Mr. Ogden said the Cravens land was already being sold off by family members, and the Cravens Terrace area was already being developed. But they preserved what they could.
“They could create a park where you could at least look out over where the battles had taken place,” Mr. Ogden said.
He said the individual states and their artisans were involved in the creation of markers.
When a formal celebration was held dedicating the park in 1895, thousands descended upon Chattanooga, the speaker said, adding that the mayor, George W. Ochs, set up a tent city to house people in South Chattanooga near the foot of Lookout Mountain. And citizens were encouraged to let veterans and others stay in their homes.
A creative railroad circle route that went over Lookout Mountain was developed using several lines to take visitors back and forth from Chattanooga for the dedication ceremonies by Snodgrass Hill at Chickamauga, Mr. Ogden said.
Monuments continued to be dedicated as the years passed, and Mr. Ogden said that when a Georgia monument was dedicated in 1898, a large flag was draped over it. It was not the Confederate or state of Georgia flag as some today might suggest, but the United States flag.
A show of reconciliation and reunification was the constant theme during this time, he said. As further evidence, he mentioned that the New York Peace Monument dedicated at Point Park in 1910 showed Union and Confederate soldiers joining hands. However, the Confederate soldier has his palm up as a sign of submission, he added.

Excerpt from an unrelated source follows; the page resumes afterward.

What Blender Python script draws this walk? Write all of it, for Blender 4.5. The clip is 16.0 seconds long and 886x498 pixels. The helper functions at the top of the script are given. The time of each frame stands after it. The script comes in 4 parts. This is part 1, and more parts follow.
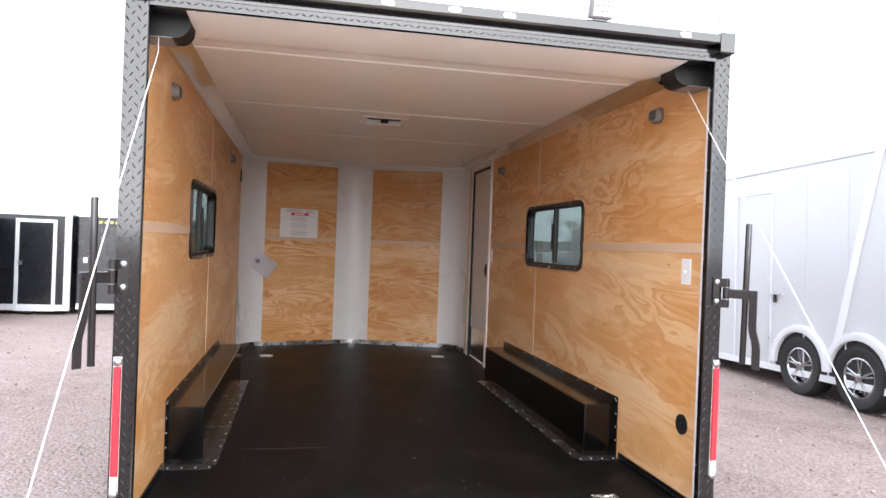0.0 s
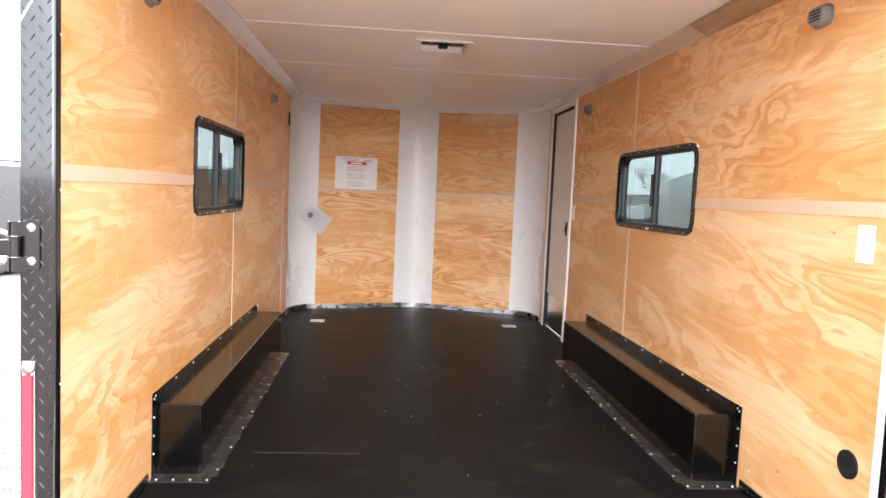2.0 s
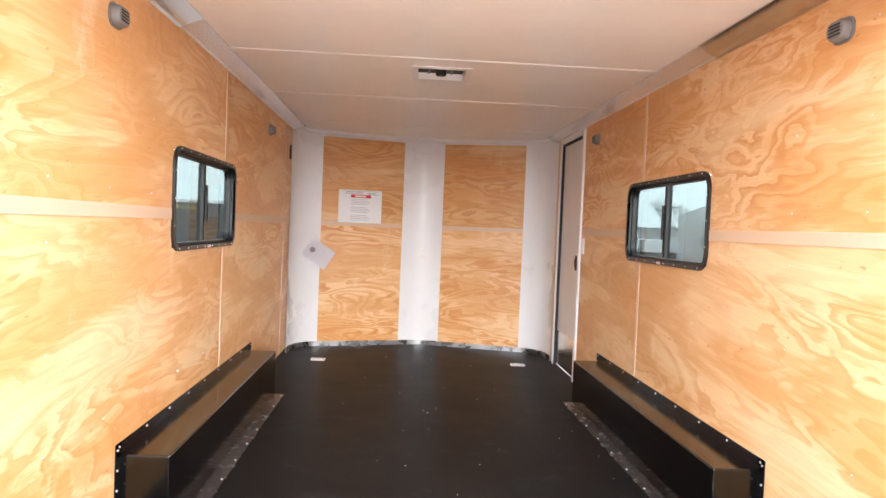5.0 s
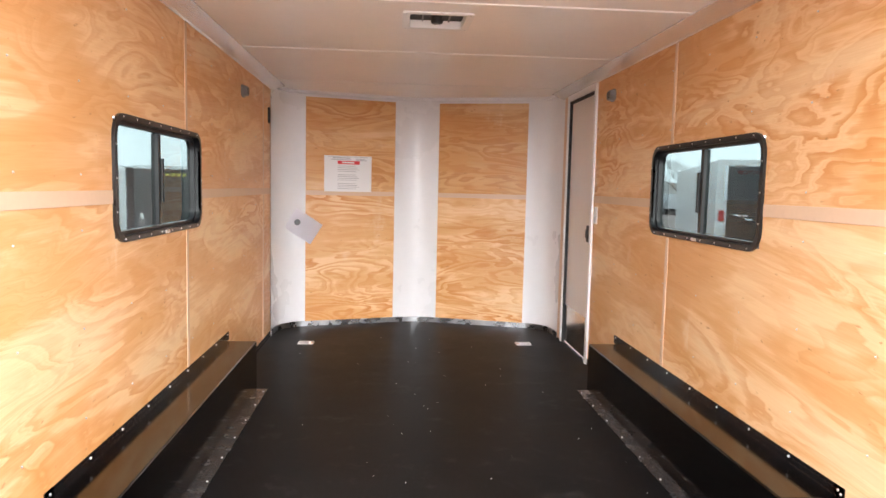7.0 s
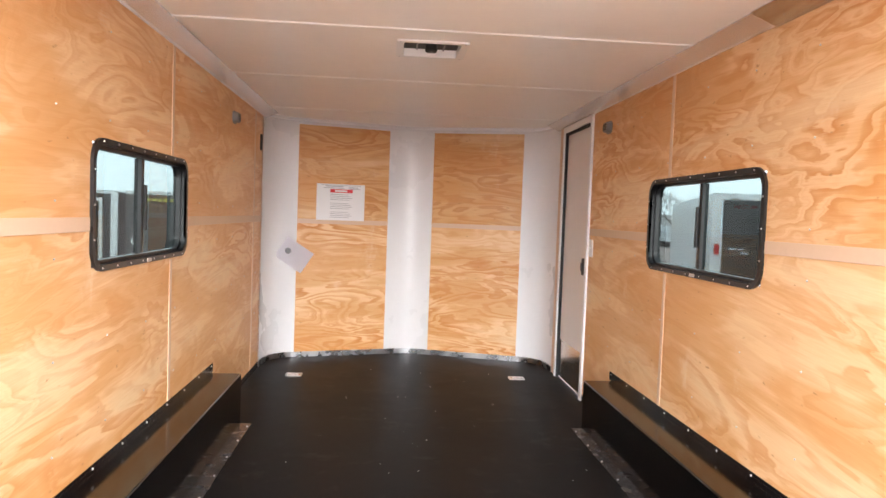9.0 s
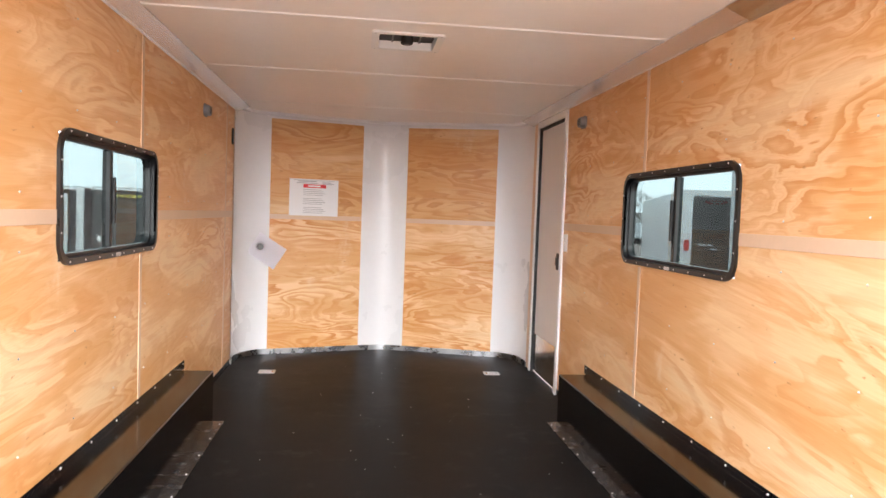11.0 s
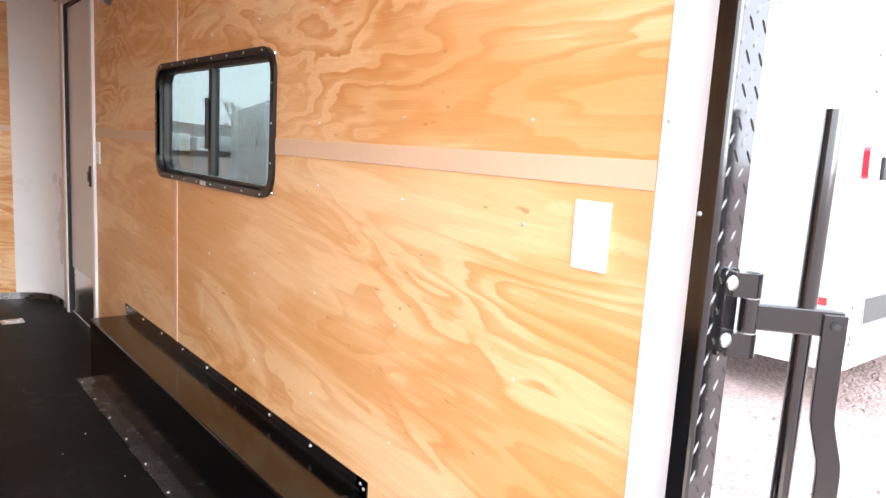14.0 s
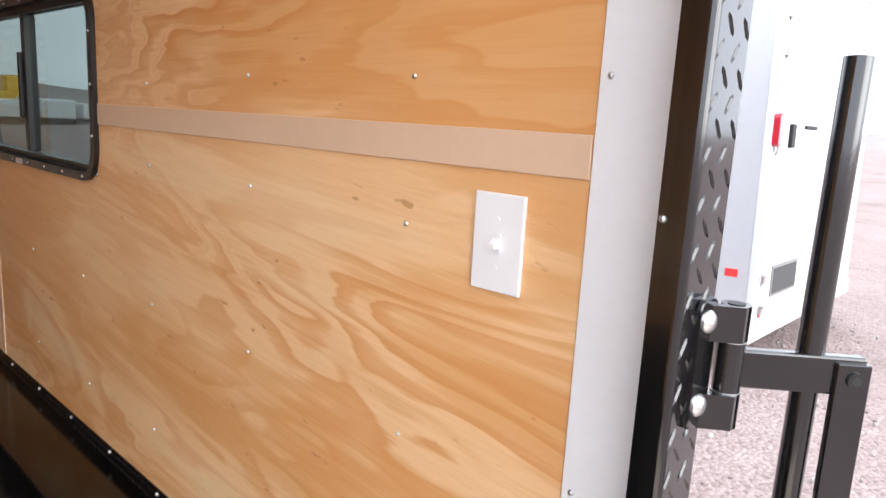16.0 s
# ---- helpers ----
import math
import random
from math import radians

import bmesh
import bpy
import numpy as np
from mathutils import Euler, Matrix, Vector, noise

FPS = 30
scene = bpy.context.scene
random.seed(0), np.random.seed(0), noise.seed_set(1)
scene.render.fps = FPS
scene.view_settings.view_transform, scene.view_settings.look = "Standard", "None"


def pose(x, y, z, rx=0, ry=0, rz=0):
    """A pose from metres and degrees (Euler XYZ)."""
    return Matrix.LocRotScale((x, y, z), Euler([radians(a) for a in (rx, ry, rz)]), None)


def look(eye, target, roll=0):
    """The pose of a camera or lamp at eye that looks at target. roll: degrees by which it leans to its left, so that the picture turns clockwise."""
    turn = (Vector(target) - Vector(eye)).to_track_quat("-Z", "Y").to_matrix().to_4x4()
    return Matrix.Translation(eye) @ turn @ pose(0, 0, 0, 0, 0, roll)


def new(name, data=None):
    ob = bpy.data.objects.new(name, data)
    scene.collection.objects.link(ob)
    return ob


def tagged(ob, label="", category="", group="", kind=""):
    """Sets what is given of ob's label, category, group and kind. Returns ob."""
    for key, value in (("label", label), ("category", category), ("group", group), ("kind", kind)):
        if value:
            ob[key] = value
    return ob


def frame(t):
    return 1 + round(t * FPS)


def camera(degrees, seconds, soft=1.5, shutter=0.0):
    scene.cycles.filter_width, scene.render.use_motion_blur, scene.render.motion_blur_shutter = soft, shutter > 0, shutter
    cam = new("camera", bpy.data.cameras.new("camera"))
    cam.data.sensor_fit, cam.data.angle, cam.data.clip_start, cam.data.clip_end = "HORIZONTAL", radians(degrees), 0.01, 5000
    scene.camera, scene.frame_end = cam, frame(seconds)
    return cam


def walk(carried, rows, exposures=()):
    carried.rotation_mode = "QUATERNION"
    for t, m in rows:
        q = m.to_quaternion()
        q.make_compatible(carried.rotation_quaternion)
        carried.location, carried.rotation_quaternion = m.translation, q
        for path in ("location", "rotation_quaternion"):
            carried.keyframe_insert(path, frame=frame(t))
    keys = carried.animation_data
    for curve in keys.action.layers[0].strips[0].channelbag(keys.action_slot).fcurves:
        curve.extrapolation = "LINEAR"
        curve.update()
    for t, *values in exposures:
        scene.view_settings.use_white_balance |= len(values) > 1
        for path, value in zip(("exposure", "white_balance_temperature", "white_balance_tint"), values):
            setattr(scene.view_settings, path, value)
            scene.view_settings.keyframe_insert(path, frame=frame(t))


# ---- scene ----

Mr. Ogden mentioned that Chattanoogans early on took pride in the park, including by naming Boynton Park on Cameron Hill after park leader Boynton. And the Chickamauga and Chattanooga National Military Park overall is still important today in demonstrating the ideals for which America stands.
“What they created here has lasted and been continued on by later generations,” he said.
In a question-and-answer session with club members after his talk, he said the park here has more monuments than Gettysburg, and that a federal bill had been brought up in Congress in 2020 to remove Confederate symbols from park monuments, but it did not pass.